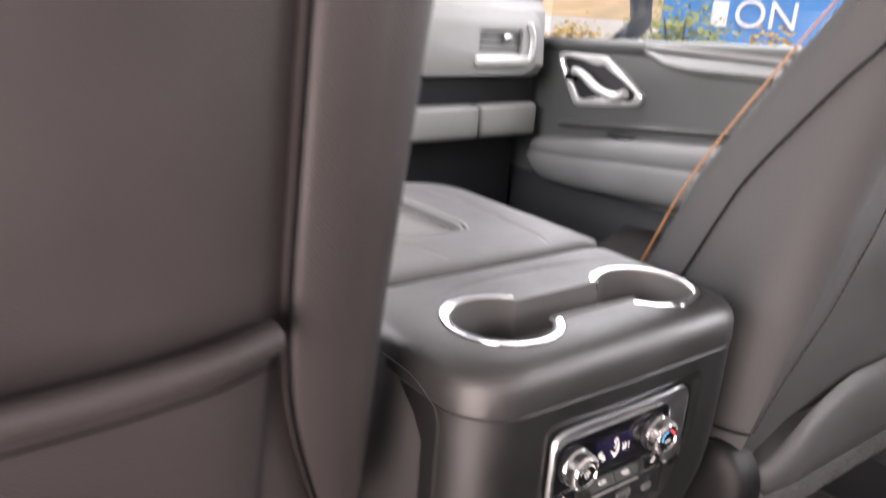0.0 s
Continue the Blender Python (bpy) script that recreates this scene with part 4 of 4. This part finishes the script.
part("side_bracket", loft([[(x, y + 0.02, z * 0.94 + 0.004) for y, z in plate_line] for x in (0.166, 0.169)]), M["steel"], runner)
part("cross_tube", tube([(0.150, 0.128, 0.158), (0.215, 0.128, 0.158)], 0.0075, 14), M["steel"], runner)
for x, y, z, r in ((0.1965, 0.094, 0.150, 0.0058), (0.2080, 0.096, 0.138, 0.0050), (0.1760, 0.104, 0.163, 0.0072), (0.2195, 0.097, 0.1275, 0.0036)):
    bolt = part("bolt", spin([(y + 0.004, r * 1.5), (y, r * 1.5), (y - 0.0006, r * 1.4), (y - 0.0008, r * 1.02)], x, z, 20), M["steel"], runner, "washer and bolt")
    part("bolt_head", spin([(y - 0.0005, r), (y - 0.0042, r), (y - 0.0052, r * 0.82), (y - 0.0052, 0.0004)], x, z, 6), M["steel"], bolt)
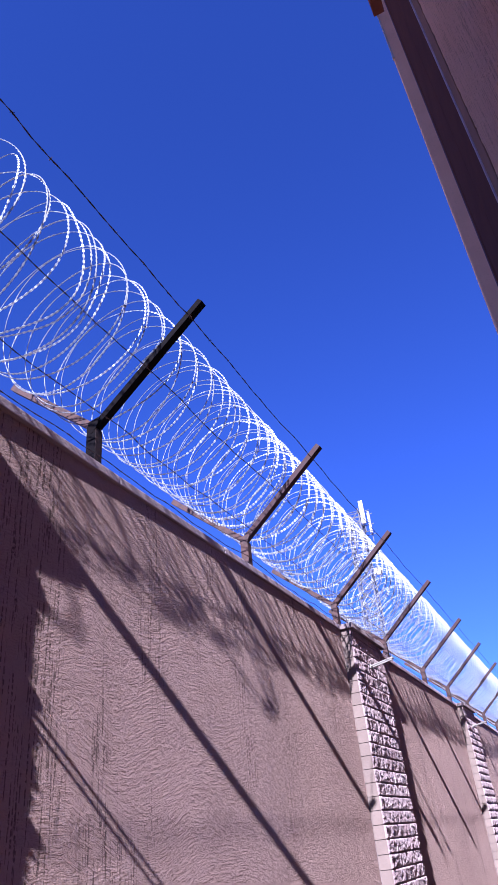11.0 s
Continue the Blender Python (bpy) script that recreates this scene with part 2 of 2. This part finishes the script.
# ---------------------------------------------------------------- plan
PERIOD = 5.424          # pillar to pillar
PILLAR = 0.985          # a pillar's width along the wall
FACE = 0.093            # how far a pillar stands proud
TOP = 3.172             # top of the coping
POSTS = [-7.1, -5.3, -3.4, -0.812, 1.105, 2.886, 4.836, 6.593, 8.573, 10.295, 12.1, 13.95, 15.8, 17.7, 19.5, 21.4, 23.3]
APEX = (-0.144, 3.493)  # x and z of the fork of the posts
INNER = (0.539, 4.077)
COURSE = 0.097         # a brick course with its joint
SETBACK = 0.012        # from the end of a bay to its pillar
OUTER = (-0.742, 3.993)

# ---------------------------------------------------------------- ground
bm = bmesh.new()
bmesh.ops.create_grid(bm, x_segments=8, y_segments=8, size=400)
tagged(part("ground", bm, M_GROUND), "light brown paved ground beside the wall", "ground", kind="structure")


# ---------------------------------------------------------------- boundary wall
def wall_panel(number, y0, y1):
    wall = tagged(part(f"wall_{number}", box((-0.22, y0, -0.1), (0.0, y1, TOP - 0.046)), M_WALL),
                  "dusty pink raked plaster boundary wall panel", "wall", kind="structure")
    count = max(1, round((y1 - y0) / 1.1))
    step = (y1 - y0) / count
    for i in range(count):
        a, b = y0 + i * step + 0.003, y0 + (i + 1) * step - 0.003
        lift = random.uniform(-0.002, 0.002)
        stone = box((-0.24, a, TOP - 0.044 + lift), (0.0145 + lift, b, TOP + lift), 0.005)
        for v in stone.verts:  # the first stones stand out a little towards their pillar
            if v.co.x > -0.1:
                v.co.x += 0.011 * max(0.0, 1 - (v.co.y - y0) / 1.4)
        part("coping_stone", stone, M_COPING, wall)
    return wall


for k in range(-2, 5):
    wall_panel(k + 3, k * PERIOD - SETBACK, (k + 1) * PERIOD - PILLAR - SETBACK)


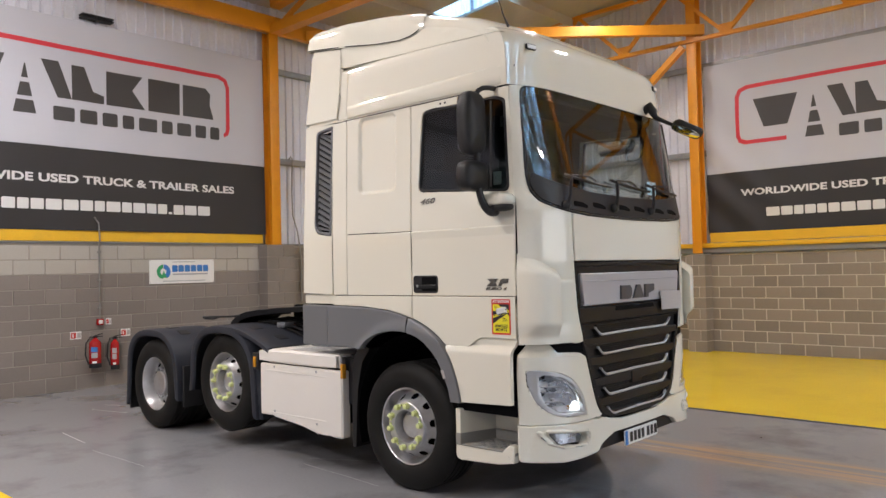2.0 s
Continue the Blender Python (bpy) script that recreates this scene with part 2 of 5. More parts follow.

### STATED GOAL
Without the pictures, write out the whole listing above exactly as it appears.

### COMPLETE RESPONSE
0.0 s
Continue the Blender Python (bpy) script that recreates this scene with part 4 of 4. This part finishes the script.
part("side_bracket", loft([[(x, y + 0.02, z * 0.94 + 0.004) for y, z in plate_line] for x in (0.166, 0.169)]), M["steel"], runner)
part("cross_tube", tube([(0.150, 0.128, 0.158), (0.215, 0.128, 0.158)], 0.0075, 14), M["steel"], runner)
for x, y, z, r in ((0.1965, 0.094, 0.150, 0.0058), (0.2080, 0.096, 0.138, 0.0050), (0.1760, 0.104, 0.163, 0.0072), (0.2195, 0.097, 0.1275, 0.0036)):
    bolt = part("bolt", spin([(y + 0.004, r * 1.5), (y, r * 1.5), (y - 0.0006, r * 1.4), (y - 0.0008, r * 1.02)], x, z, 20), M["steel"], runner, "washer and bolt")
    part("bolt_head", spin([(y - 0.0005, r), (y - 0.0042, r), (y - 0.0052, r * 0.82), (y - 0.0052, 0.0004)], x, z, 6), M["steel"], bolt)
11.0 s
Continue the Blender Python (bpy) script that recreates this scene with part 2 of 2. This part finishes the script.
# ---------------------------------------------------------------- plan
PERIOD = 5.424          # pillar to pillar
PILLAR = 0.985          # a pillar's width along the wall
FACE = 0.093            # how far a pillar stands proud
TOP = 3.172             # top of the coping
POSTS = [-7.1, -5.3, -3.4, -0.812, 1.105, 2.886, 4.836, 6.593, 8.573, 10.295, 12.1, 13.95, 15.8, 17.7, 19.5, 21.4, 23.3]
APEX = (-0.144, 3.493)  # x and z of the fork of the posts
INNER = (0.539, 4.077)
COURSE = 0.097         # a brick course with its joint
SETBACK = 0.012        # from the end of a bay to its pillar
OUTER = (-0.742, 3.993)

# ---------------------------------------------------------------- ground
bm = bmesh.new()
bmesh.ops.create_grid(bm, x_segments=8, y_segments=8, size=400)
tagged(part("ground", bm, M_GROUND), "light brown paved ground beside the wall", "ground", kind="structure")


# ---------------------------------------------------------------- boundary wall
def wall_panel(number, y0, y1):
    wall = tagged(part(f"wall_{number}", box((-0.22, y0, -0.1), (0.0, y1, TOP - 0.046)), M_WALL),
                  "dusty pink raked plaster boundary wall panel", "wall", kind="structure")
    count = max(1, round((y1 - y0) / 1.1))
    step = (y1 - y0) / count
    for i in range(count):
        a, b = y0 + i * step + 0.003, y0 + (i + 1) * step - 0.003
        lift = random.uniform(-0.002, 0.002)
        stone = box((-0.24, a, TOP - 0.044 + lift), (0.0145 + lift, b, TOP + lift), 0.005)
        for v in stone.verts:  # the first stones stand out a little towards their pillar
            if v.co.x > -0.1:
                v.co.x += 0.011 * max(0.0, 1 - (v.co.y - y0) / 1.4)
        part("coping_stone", stone, M_COPING, wall)
    return wall


for k in range(-2, 5):
    wall_panel(k + 3, k * PERIOD - SETBACK, (k + 1) * PERIOD - PILLAR - SETBACK)


2.0 s
Continue the Blender Python (bpy) script that recreates this scene with part 2 of 5. More parts follow.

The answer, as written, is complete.